На крышке коробки четкими цифрами было выведено: «X/1896 — XII/1900». Как видно, годы научных экспериментов.
Развязав тесемки, Ванзаров раскрыл коробку.
— Инна Леонидовна, — позвал он.
Горжевская появилась в переднике и со спичками.
— Потерпите, Родион Георгиевич, чай скоро будет.
— Взгляните…
Он совершил второе кощунство за день. Поднял коробку и перевернул вверх дном. На чистую скатерть высыпалась горка сложенных газет.
Вдова выронила спички, подбежала к столу и стала перебирать газеты, как будто дневники зарылись между ними.
— Как это понимать? — обратилась она с растерянным видом, держа в руках газеты.
— Записи и дневники вашего мужа пропали…
— Но это невозможно! Я никого не принимаю!
— А когда вы обнаружили тело, много народа побывало в доме?
— Конечно, приходили полиция, Дубягский, соседи… Кого только не было…
Стоило сличить даты газет, чтобы обнаружить простой факт: все они от весны прошлого года.
— Дневники похищены? — спросила она.
— Могу выразить вам свое искреннее сочувствие…
Горжевская без сил опустилась на стул, взгляд ее блуждал по полу.

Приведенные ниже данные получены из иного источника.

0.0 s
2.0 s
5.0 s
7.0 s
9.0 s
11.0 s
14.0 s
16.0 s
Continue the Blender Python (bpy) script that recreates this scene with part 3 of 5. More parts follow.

— Это последнее, что у меня осталось от Генриха Ионовича, они забрали все…
— Кто они?
— Те, кто убил его карьеру! — крикнула вдова. — Они воры и убийцы в белых халатах! Ничего не оставили…
Ванзаров оглянулся.
— Инна Леонидовна, не вижу у вас семейных фотографий. Мне бы очень пригодился для статьи портрет Генриха Ионовича.
Глаза вдовы были сухими.
— Мой супруг не любил сниматься. Считал это глупым позерством. Было несколько снимков, но все они хранились вот здесь, — и она злобно отшвырнула бесполезную коробку. — У меня ничего нет…
— Ах, как бы я хотел знать, как он выглядел!
Вдова обратила к нему глаза, полные печали.
— Он был самый прекрасный, самый добрый и ласковый человек на свете.
— Какая меткая характеристика. А что-нибудь из внешних данных?
— Среднего роста, правильное лицо… Чудесные волосы, добрые, красивые глаза. Он весь был благороден и красив. Как он был красив… — и Инна Леонидовна окончательно предалась горю.
Любителю медицинских открытий только осталось выразить свое глубокое сожаление и покинуть несчастный дом. Его просили передать поклон доктору Юнгеру.
Ванзаров обещал исполнить поручение при первой возможности.